### STORED DATA
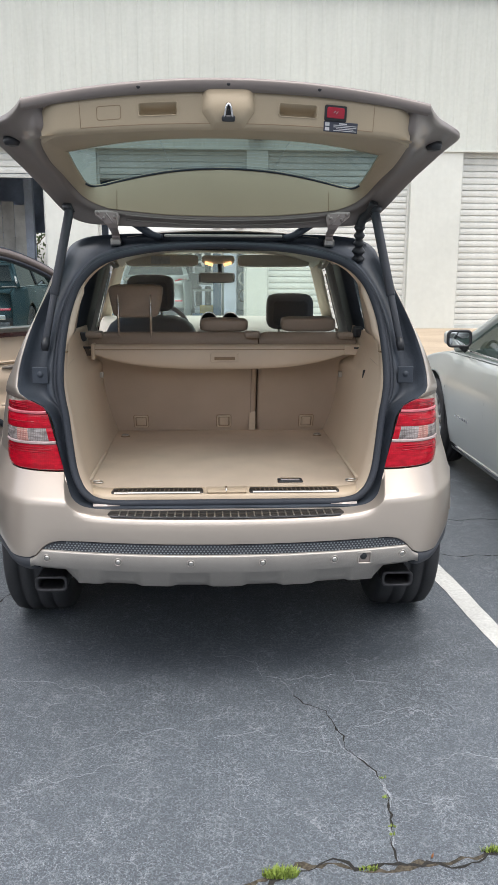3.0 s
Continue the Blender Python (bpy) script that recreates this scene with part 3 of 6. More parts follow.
def tree(x, y, height, seed):
    rnd = random.Random(seed)
    t = thing("tree", "leafy green tree behind the workshop", "tree", (x, y, 0), group="trees")
    trunk = [(0.1 * math.sin(k), 0.08 * math.cos(2 * k), height * 0.5 * k / 5) for k in range(6)]
    bm = tube(trunk, [0.2 - 0.025 * k for k in range(6)], 8)
    for k in range(7):
        a = k * 0.9
        tube([(0, 0, height * (0.25 + 0.03 * k)), (0.9 * math.cos(a), 0.9 * math.sin(a), height * (0.42 + 0.04 * k)), (1.6 * math.cos(a), 1.6 * math.sin(a), height * (0.55 + 0.05 * k))], [0.07, 0.05, 0.02], 6, bm)
    part("trunk", bm, mat("bark", (0.12, 0.09, 0.06), 0.9, bump=0.8, grain=20), t)
    bm = bmesh.new()
    for _ in range(3200):
        a, b, r = rnd.uniform(0, 6.28), rnd.uniform(-1, 1), rnd.random() ** 0.5
        c = math.sqrt(1 - b * b)
        px, py, pz = 2.6 * r * c * math.cos(a), 2.6 * r * c * math.sin(a), height * 0.62 + height * 0.36 * r * b
        if noise.noise(Vector((px, py, pz)) * 0.9) < -0.12:
            continue
        q = Euler((rnd.uniform(0, 6), rnd.uniform(0, 6), rnd.uniform(0, 6))).to_matrix()
        vs = [bm.verts.new(Vector((px, py, pz)) + q @ Vector(v)) for v in ((-0.12, 0, 0), (0, -0.05, 0.01), (0.12, 0, 0), (0, 0.05, 0.01))]
        bm.faces.new(vs)
    part("crown", bm, mat("leaves", (0.07, 0.10, 0.035), 0.6, vary=0.3), t, smooth=False)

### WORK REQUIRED
Track down every line with the word "part" and copy it.

### WRITTEN SOLUTION
Continue the Blender Python (bpy) script that recreates this scene with part 3 of 6. More parts follow.
    part("trunk", bm, mat("bark", (0.12, 0.09, 0.06), 0.9, bump=0.8, grain=20), t)
    part("crown", bm, mat("leaves", (0.07, 0.10, 0.035), 0.6, vary=0.3), t, smooth=False)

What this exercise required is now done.